Full Potential 



The Slain Angels I grew up with


By Ariana Amini, illustrations by Lafi Melo

When I was 9 years old, I watched Neda bleed. I watched her wandering eyes on my tv as her frightened, innocent face faded away beneath the red.


 
I watched as the people around her, trying to save her life, screamed louder and louder as Neda bled. I watched this horrifying scene, this defining scene of the 2009 green movement, and then I turned off the tv and headed to my friend’s sleepover party. While the other girls laughed and played, I replayed the worst moment of Neda’s life over and over again, trying to understand what I had seen. I never got used to it. Every time I revisited Neda’s life and death, I fell apart. She was a student, a musician, an Iranian woman radicalized by a fraudulent election. And I was a 9 year old radicalized by her. 
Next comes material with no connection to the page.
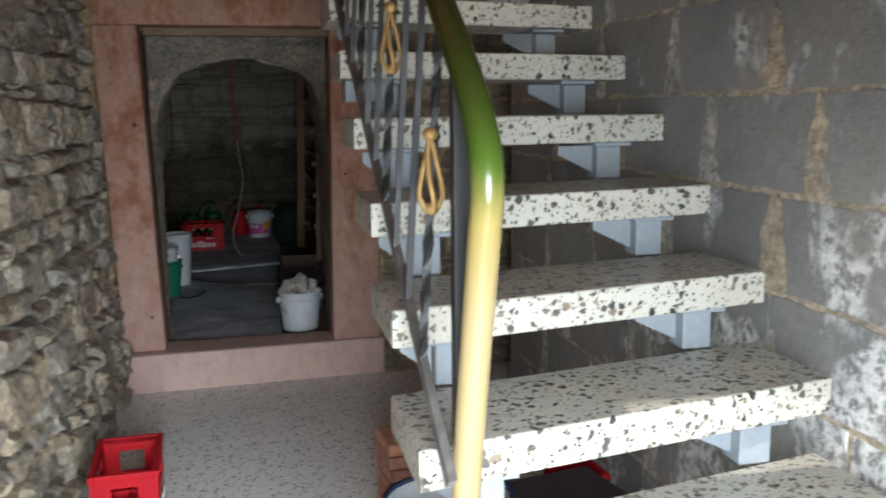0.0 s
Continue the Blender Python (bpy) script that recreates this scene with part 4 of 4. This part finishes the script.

When I was 14 years old, I was drawn to Reyhaneh. I was struck by her courage and poise, despite the nightmare that had become her life. In between my world history and Spanish classes, I searched and read every article detailing her trial. I tracked all of it. Reyhaneh was sentenced to death for stabbing her rapist in 2014, but the truth is that she began her death sentence the moment she was carelessly tossed into Evin prison in 2007. She dared to fight back, and the courts of Iran dared to seal her fate and somehow call it a trial. I thought about her all day. I stared at her picture for hours. I read her last words to her mother over and over again. “Do your best to forget my difficult days,” she wrote, “give me to the wind to take away….”

 

When I was 19, I cried for Sahar Khodayari, the blue girl. Esteghlal’s biggest fan, Sahar snuck into Azadi stadium to watch her blue-colored team play. But she was arrested for being a woman in a soccer stadium, so she set herself on fire. And what a fire she started. Sahar’s daring demonstration of dissidence that determined her death made me realize–as a college student going from one existential crisis to the next–how much I took for granted. I took for granted the freedoms I have. I took for granted not living under a gender apartheid. I took for granted that what separates my fate from Sahar’s is the sheer luck that led my family out of the Islamic Republic and not hers.



When I was 22, I burned for Jina (Mahsa) Amini, a Kurdish woman whose age I not only shared, but whose family name I shared too. I’ve been grieving her as if I knew her. I may not know what her favorite food was or what she wanted to do with her life, but I imagine that Jina was doing what most 22-year-old’s like myself are currently doing–just figuring out who she is. I look at Jina and see Neda’s bleeding face, Reyhaneh’s courageous complexion, and Sahar’s blue-painted skin. I feel like I’ve been grieving them too, all over again. I just don’t know how else to say that I am genuinely aching.



Being Iranian means an almost poetic love for the air of our vatan, for the flavor of ghormeh sabzi, for the sound of santoor, for the smell of esfand. But being Iranian also means carrying an endless burden of constant mourning. It’s a state of being, and a heavy one at that. From our grandparents to our parents to ourselves, we’ve been grieving the loss of our country for 43 years.

I didn’t see the ‘79 revolution, but I inherited it. I am undoubtedly proud that despite all the suppression, our culture has managed to persist; but I can’t help thinking about what could have been. Would our culture be even richer, our pride even stronger, our diaspora even in existence if the ‘79 revolution had never happened? Will we ever get back what we lost?

Nika, Sarina, Asra, Mahsa, Sahar, Reyhaneh, Neda, and all the other nameless, faceless angels–I’m so sorry we couldn’t save you.